Jérémie Beyou (France) - Charal (IMOCA)

“We were 100 miles ahead and we are going lose them all, we have no wind, we can’t get out. We were on a good track and we caught a last squall this morning and after that, curtains.” 

Sam Davies (Britain) - Initiatives-Cœur (IMOCA)

It's great! We’ve got 18 knots of wind, we’re under code 0. Now we’re bombing, we were a little overcharged so we just turned into the wind a little!

We’re making  around 22 knots. We have our code 0 and J3.
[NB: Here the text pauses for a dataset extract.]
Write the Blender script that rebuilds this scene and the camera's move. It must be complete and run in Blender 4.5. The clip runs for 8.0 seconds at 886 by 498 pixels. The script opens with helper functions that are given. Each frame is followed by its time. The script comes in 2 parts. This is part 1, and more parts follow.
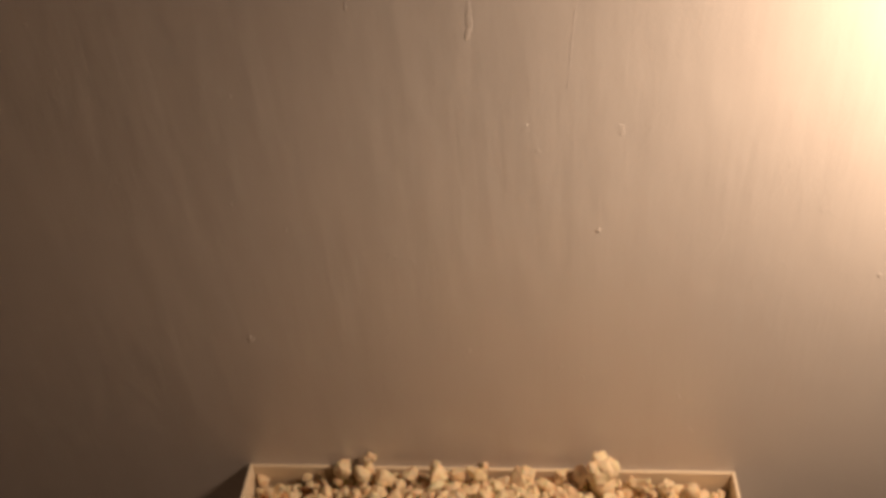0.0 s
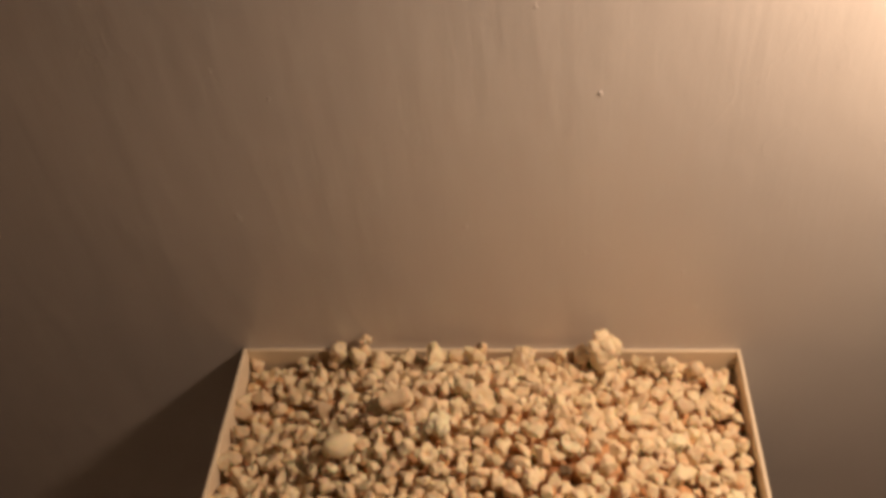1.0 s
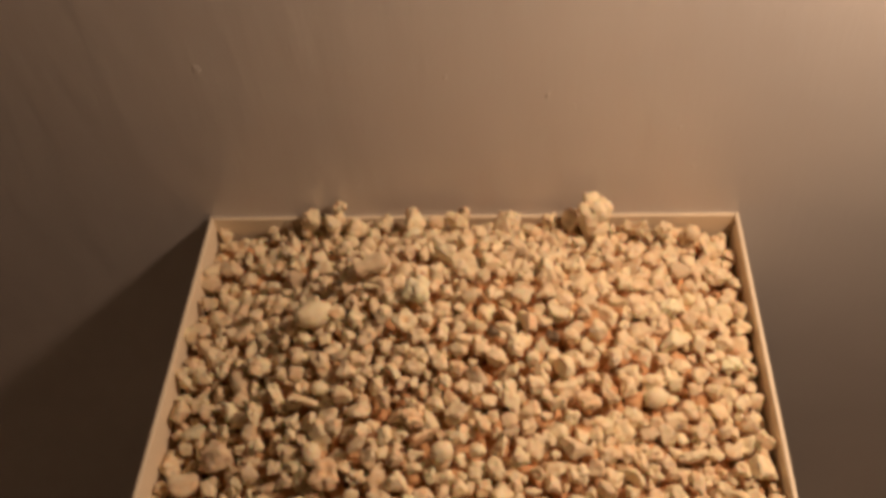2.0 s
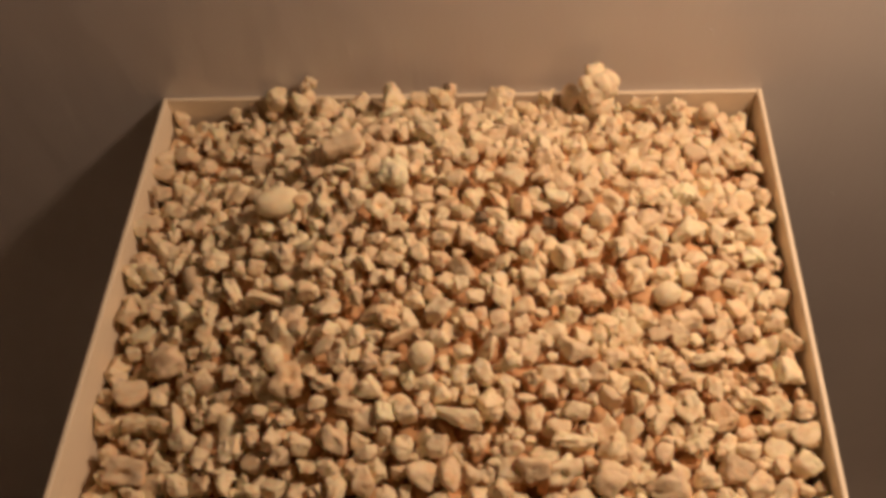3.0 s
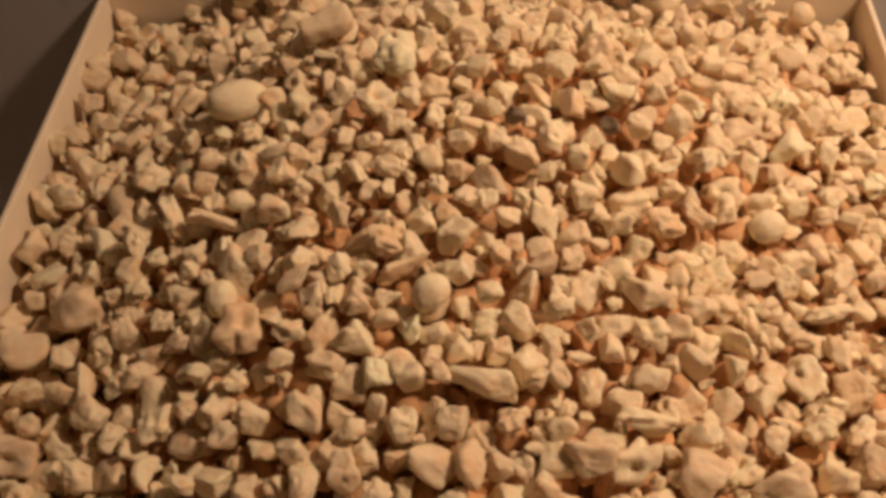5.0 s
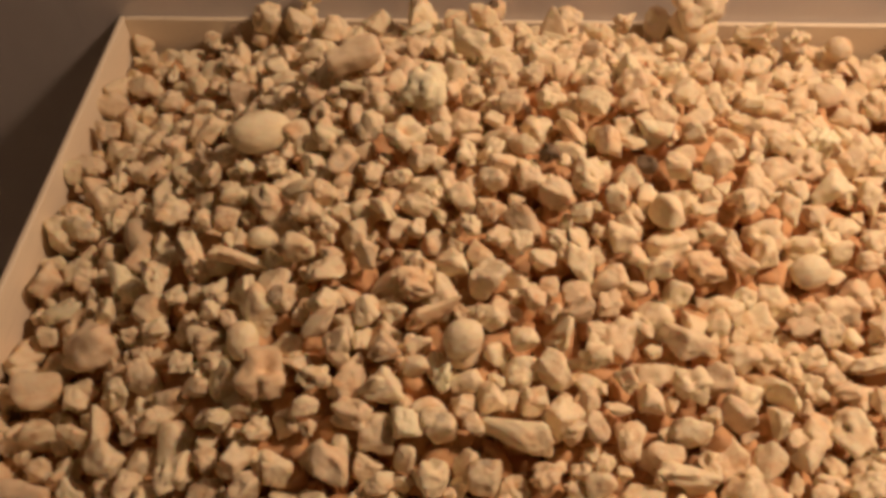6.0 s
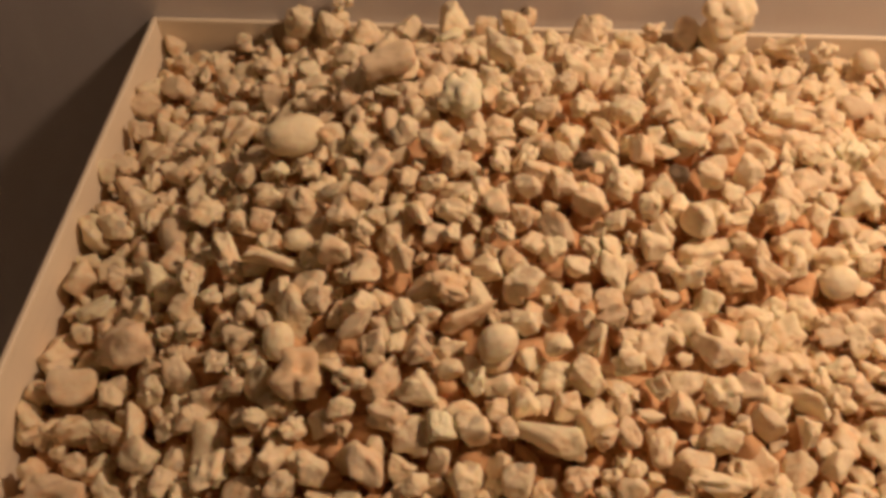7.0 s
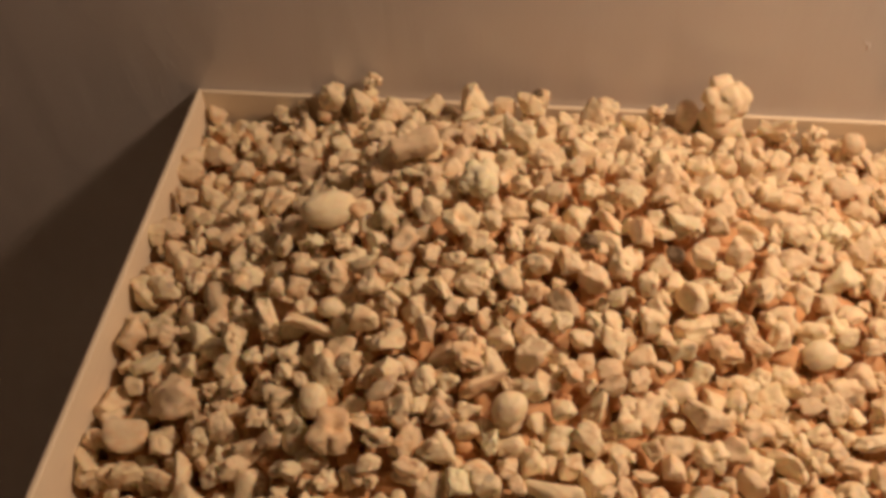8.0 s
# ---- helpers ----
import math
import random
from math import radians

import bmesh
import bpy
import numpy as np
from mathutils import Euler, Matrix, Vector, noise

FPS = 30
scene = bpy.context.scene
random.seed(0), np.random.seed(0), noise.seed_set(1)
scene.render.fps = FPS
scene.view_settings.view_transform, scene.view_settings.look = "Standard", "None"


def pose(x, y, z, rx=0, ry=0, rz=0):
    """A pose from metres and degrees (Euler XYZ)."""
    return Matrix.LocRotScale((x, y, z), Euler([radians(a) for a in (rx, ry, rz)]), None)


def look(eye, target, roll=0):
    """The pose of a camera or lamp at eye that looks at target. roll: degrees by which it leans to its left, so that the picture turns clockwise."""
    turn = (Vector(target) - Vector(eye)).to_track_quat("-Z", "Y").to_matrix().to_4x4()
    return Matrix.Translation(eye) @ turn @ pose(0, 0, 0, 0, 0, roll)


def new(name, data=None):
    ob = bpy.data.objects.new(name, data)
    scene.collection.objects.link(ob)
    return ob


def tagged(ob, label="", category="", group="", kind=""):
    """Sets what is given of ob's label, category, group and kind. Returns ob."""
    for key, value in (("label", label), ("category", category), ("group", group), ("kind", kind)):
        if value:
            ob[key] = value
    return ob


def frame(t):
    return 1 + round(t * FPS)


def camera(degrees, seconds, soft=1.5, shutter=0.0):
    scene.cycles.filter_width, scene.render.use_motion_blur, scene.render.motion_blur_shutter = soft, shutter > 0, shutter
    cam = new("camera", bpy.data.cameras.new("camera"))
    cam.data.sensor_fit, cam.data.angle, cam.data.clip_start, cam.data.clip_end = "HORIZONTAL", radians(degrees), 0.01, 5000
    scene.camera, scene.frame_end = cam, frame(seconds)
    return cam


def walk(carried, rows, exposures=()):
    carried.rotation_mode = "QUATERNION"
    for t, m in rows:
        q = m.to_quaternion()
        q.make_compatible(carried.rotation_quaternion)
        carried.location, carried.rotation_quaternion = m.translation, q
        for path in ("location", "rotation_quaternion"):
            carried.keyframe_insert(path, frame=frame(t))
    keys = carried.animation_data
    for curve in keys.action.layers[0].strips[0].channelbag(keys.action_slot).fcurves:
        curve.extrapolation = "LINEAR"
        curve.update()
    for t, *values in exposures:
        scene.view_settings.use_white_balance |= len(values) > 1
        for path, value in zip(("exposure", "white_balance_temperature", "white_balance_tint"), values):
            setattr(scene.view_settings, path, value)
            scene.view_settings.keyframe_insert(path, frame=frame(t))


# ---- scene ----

We have an incredible autopilot fortunately. The autopilot it works so well, it accelerates the boat. The trade winds are not reliable at all, but that’s normal. What’s good is that there is some wind, but it varies a lot in strength and in direction. But that way we don’t get bored.

We are two skippers more used to solo sailing, so it's an advantage to take turns and not to be too tired. Normally, we are alone on deck, the other eats, sleeps or does the weather. Now, he (Paul) is just taking a shower.

Regarding the Doldrums, we will look at the info pretty carefully; we know we will be there in around 2 days but it depends on where it is precisely. We are looking at the forecasts for a point of entry. It's still a little early!